*** DATASET EXCERPT ***

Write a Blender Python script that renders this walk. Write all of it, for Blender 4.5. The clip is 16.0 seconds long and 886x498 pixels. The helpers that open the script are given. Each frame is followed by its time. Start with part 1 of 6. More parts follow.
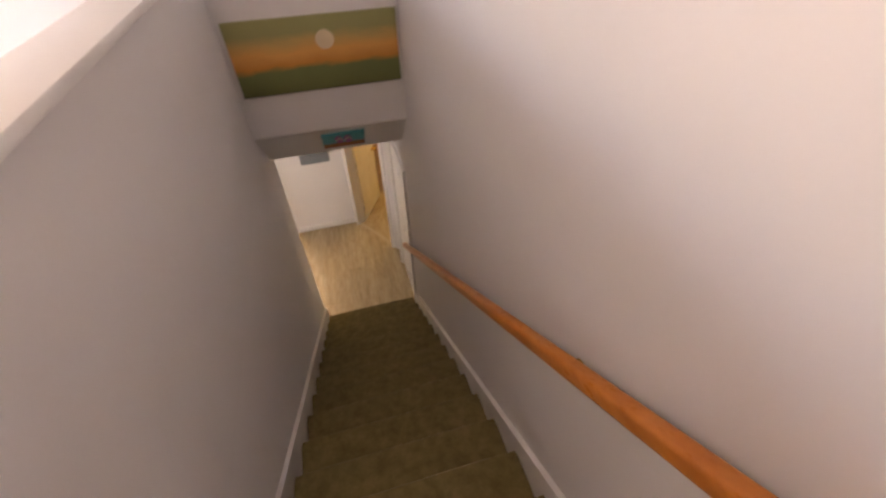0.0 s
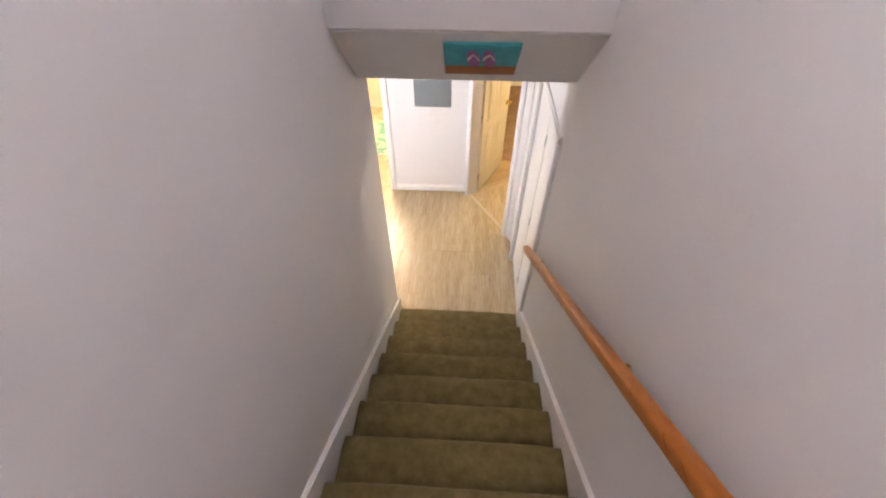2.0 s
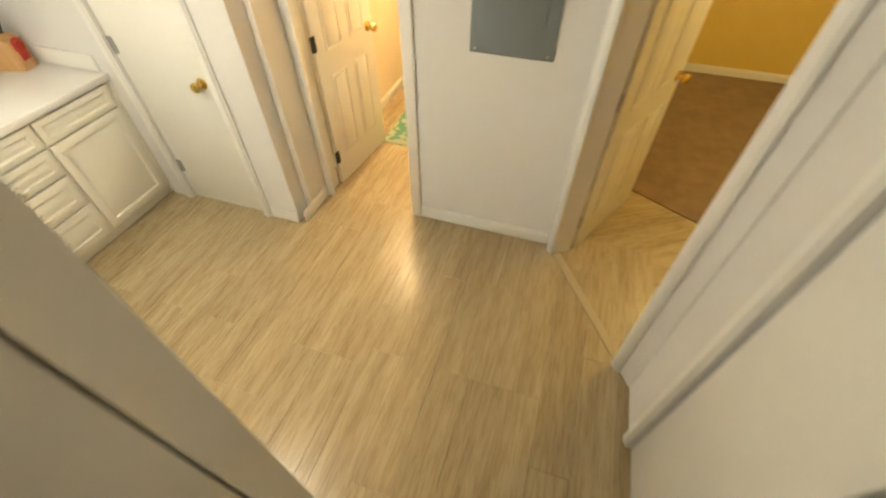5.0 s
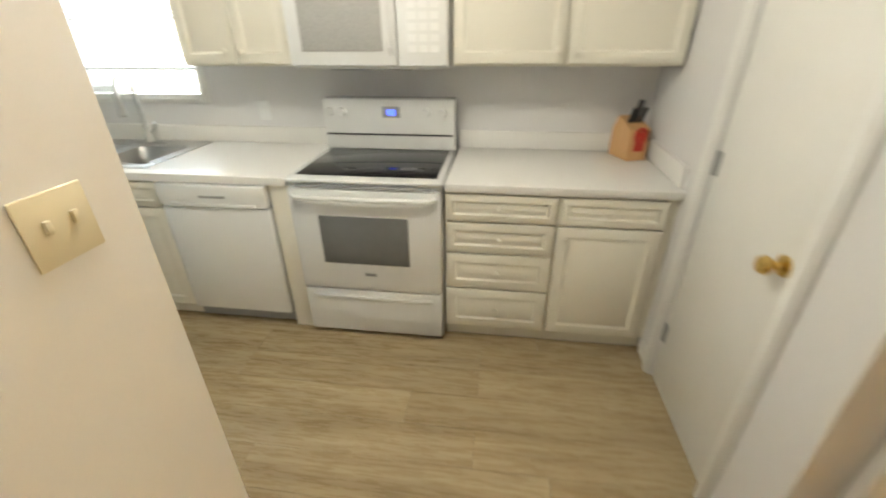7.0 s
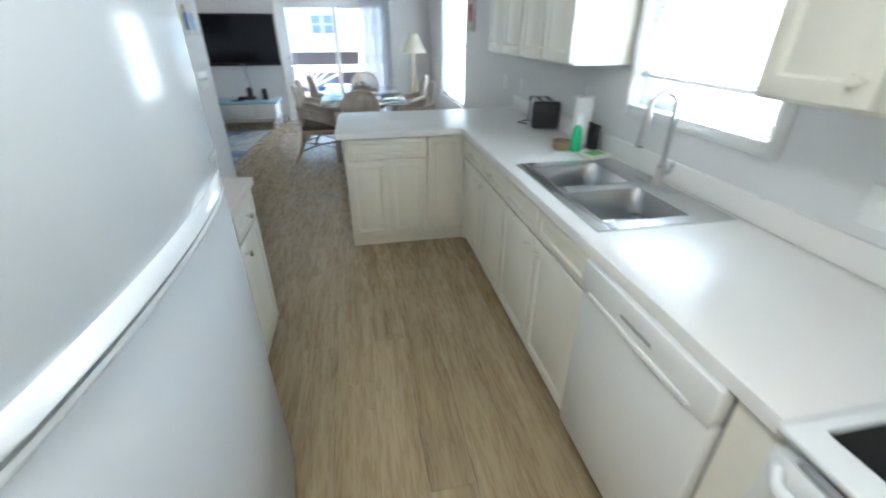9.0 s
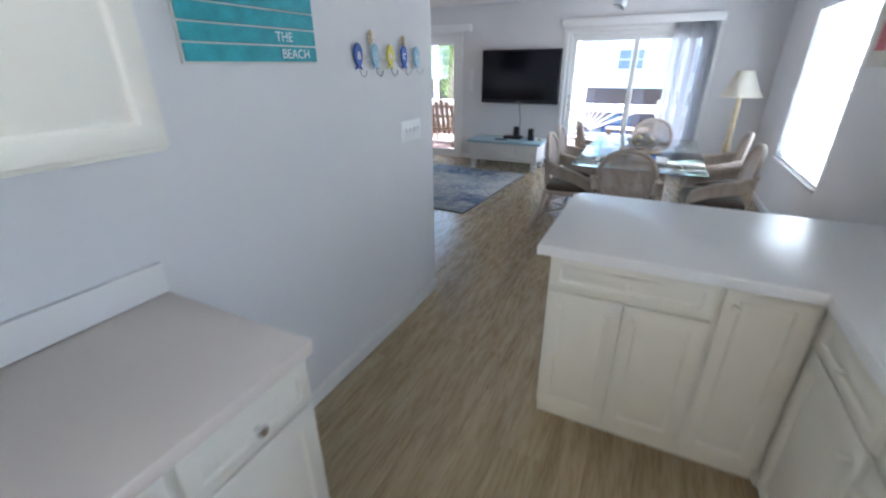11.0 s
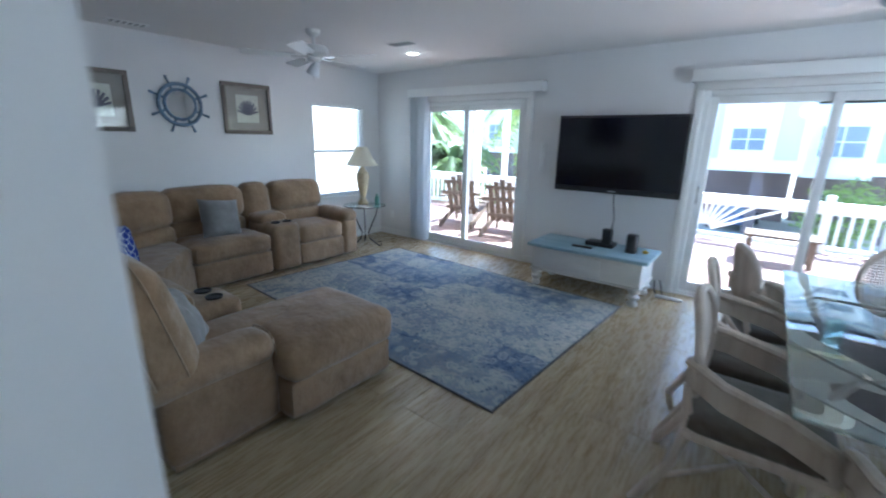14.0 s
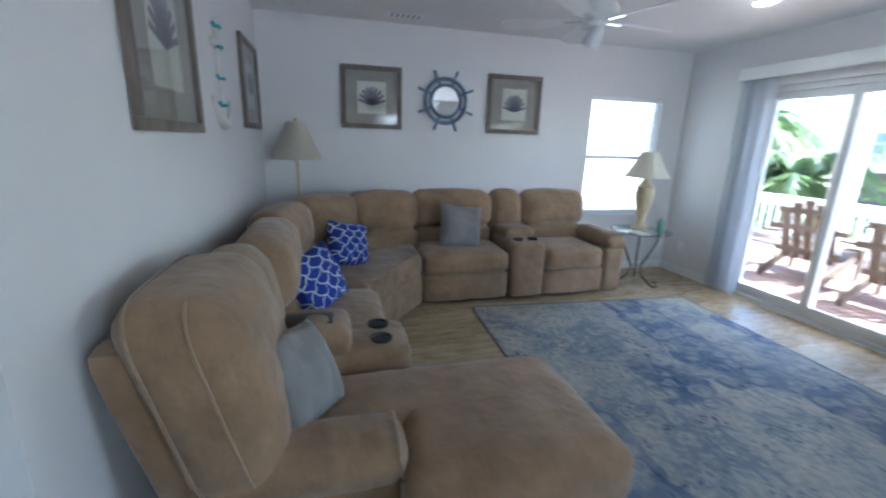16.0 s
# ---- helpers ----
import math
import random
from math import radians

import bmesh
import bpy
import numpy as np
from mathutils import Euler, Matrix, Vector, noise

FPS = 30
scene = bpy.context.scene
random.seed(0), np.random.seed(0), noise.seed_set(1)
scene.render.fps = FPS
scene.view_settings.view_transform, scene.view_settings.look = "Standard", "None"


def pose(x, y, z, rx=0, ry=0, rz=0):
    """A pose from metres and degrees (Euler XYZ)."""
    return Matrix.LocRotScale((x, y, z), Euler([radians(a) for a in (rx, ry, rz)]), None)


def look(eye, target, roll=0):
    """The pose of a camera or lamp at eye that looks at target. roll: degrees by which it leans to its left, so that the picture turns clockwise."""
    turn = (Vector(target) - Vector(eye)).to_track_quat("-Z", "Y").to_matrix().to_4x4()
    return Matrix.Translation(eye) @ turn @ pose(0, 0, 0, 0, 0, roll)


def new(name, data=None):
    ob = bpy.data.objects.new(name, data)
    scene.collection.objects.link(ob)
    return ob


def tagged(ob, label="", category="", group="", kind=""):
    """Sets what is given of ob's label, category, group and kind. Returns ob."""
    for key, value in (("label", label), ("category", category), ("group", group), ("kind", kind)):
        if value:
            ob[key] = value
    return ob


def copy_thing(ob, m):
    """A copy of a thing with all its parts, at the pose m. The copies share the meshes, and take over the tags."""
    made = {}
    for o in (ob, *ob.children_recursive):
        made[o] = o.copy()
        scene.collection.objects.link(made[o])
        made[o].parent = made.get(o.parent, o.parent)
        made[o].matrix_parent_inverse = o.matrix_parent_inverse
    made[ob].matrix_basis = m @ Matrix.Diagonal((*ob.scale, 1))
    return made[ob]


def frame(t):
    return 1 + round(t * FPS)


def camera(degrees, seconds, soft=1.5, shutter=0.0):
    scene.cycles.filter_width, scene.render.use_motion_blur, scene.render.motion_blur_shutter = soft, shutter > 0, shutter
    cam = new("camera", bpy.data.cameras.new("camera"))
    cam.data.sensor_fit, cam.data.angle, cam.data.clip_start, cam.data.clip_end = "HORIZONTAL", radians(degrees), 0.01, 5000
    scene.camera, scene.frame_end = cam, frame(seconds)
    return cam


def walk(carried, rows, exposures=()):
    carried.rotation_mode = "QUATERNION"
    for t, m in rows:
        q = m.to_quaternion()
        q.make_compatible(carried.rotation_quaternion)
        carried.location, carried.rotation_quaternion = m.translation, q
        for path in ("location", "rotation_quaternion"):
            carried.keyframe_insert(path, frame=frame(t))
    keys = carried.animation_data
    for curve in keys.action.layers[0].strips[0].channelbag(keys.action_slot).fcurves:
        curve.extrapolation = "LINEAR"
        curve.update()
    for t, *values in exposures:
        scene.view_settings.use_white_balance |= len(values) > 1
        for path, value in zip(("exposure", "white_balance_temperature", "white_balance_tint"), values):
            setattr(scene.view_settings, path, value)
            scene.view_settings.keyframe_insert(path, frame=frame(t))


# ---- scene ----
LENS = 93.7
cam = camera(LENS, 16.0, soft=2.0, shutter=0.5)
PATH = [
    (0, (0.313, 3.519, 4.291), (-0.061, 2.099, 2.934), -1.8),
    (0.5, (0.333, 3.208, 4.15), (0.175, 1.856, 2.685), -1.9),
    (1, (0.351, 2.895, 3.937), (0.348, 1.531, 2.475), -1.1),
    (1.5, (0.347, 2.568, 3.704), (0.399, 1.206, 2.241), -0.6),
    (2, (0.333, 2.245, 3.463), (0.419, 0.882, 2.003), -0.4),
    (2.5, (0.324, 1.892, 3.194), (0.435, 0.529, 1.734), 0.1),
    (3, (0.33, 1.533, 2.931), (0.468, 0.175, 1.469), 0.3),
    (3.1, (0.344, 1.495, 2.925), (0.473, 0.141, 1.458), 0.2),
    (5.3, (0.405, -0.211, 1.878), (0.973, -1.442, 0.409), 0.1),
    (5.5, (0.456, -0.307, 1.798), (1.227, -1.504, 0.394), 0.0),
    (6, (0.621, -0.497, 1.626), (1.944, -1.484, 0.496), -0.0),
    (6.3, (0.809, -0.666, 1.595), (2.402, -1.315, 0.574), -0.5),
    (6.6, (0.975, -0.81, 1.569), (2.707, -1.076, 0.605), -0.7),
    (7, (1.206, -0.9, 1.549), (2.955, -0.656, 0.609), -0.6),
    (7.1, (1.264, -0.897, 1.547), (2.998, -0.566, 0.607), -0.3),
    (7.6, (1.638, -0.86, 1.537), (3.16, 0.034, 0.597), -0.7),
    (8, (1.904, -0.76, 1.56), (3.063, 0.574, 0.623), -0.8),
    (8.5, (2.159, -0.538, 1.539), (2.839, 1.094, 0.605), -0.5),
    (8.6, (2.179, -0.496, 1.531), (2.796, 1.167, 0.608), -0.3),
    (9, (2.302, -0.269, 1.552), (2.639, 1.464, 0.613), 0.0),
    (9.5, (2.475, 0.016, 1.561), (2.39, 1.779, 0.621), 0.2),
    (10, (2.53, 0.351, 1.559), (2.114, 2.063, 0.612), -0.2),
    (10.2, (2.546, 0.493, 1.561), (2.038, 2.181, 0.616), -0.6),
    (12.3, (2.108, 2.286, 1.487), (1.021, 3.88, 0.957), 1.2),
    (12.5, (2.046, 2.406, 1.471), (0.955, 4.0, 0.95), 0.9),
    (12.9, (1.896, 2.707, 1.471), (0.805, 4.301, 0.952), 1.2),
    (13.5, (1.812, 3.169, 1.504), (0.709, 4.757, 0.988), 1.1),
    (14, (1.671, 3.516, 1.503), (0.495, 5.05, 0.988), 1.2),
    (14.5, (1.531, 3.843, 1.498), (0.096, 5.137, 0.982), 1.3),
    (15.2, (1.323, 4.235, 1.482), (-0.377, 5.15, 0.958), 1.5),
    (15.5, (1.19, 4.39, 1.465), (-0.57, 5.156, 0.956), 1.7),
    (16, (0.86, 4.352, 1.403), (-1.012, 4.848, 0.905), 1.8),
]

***

Print, exactly as written, the lines above from the first one to the one containing "import random". Leave out pictures.

Write a Blender Python script that renders this walk. Write all of it, for Blender 4.5. The clip is 16.0 seconds long and 886x498 pixels. The helpers that open the script are given. Each frame is followed by its time. Start with part 1 of 6. More parts follow.
0.0 s
2.0 s
5.0 s
7.0 s
9.0 s
11.0 s
14.0 s
16.0 s
# ---- helpers ----
import math
import random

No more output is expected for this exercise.